Potential Hot Spots: February 8, 2005


In the tiny African nation of Togo (population about five million), the president for life, Gnassingbe Eyadema, died on February 5th. The next day, the government hastily, and illegally, modified the constitution to all the dead dictators son, Faure Gnassingbe, to become the new president for life. France, which is the "patron" of Togo (and former colonial occupier), thought it had a deal with the late dictator, a deal that would mean elections for a new president after Gnassingbe Eyadema passed away. The old man was typical wily tyrant, which is why he died in bed, still in charge. Togo is, by any standard, a backwater. It has no oil, a GDP of a few billion dollars and about three dozen different tribes.  The armed forces and police amount to about ten thousand men. These are the people who control the country, especially the army of 9,000. None of the tribes, families, or political parties, have succeeded in deposing Eyadema, who took over in a 1968 coup.

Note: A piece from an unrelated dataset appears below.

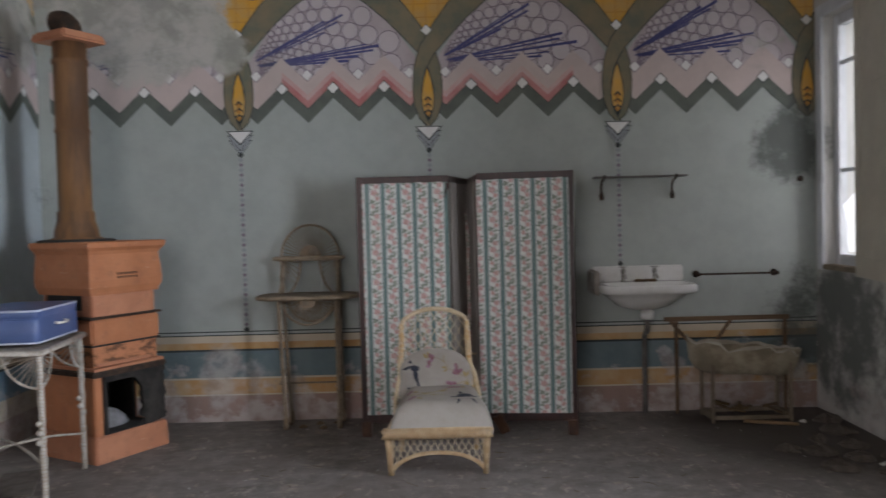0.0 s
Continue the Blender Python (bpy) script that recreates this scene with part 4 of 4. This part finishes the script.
    def stitch(g, surf, pts, r, mi=0):
        line = [surf(p.x, p.y, r * 0.6) for p in curve([(*p, 0) for p in pts], 5)]
        g.tube(line, r, 5, mi)

    def leaf(g, surf, x, y, ln, turn, mi=0):
        pts = [(x + ln * t * math.cos(turn) - w * math.sin(turn), y + ln * t * math.sin(turn) + w * math.cos(turn)) for t, w in ((0, 0), (0.3, 0.006), (0.6, 0.0075), (1, 0), (0.6, -0.0075), (0.3, -0.006))]
        patch(g, surf, x + ln * 0.5 * math.cos(turn), y + ln * 0.5 * math.sin(turn), pts, mi)

    def floret(g, surf, x, y, r, seed):
        rng = random.Random(seed)
        t0 = rng.random() * 6
        for i in range(5):
            t = t0 + i * 1.257
            blob(g, surf, x + r * 0.62 * math.cos(t), y + r * 0.62 * math.sin(t), r * 0.45, r * 0.45, mi=0 if rng.random() < 0.65 else 1, sides=8, o=0.0016 + 0.0002 * i)
        blob(g, surf, x, y, r * 0.25, r * 0.25, mi=1, sides=7, o=0.003)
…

After that, about ten percent of the population fled into exile. Some of these exiles still plot to regain power. But the last time a real effort was made was in 1986. It failed. Eyadema played the usual divide and conquer game, using what little wealth his poor country generated to keep key followers happy. But there is a lot of pent up resentments, and discontent. It could all boil over into t smaller version of  what is happening in neighboring Congo.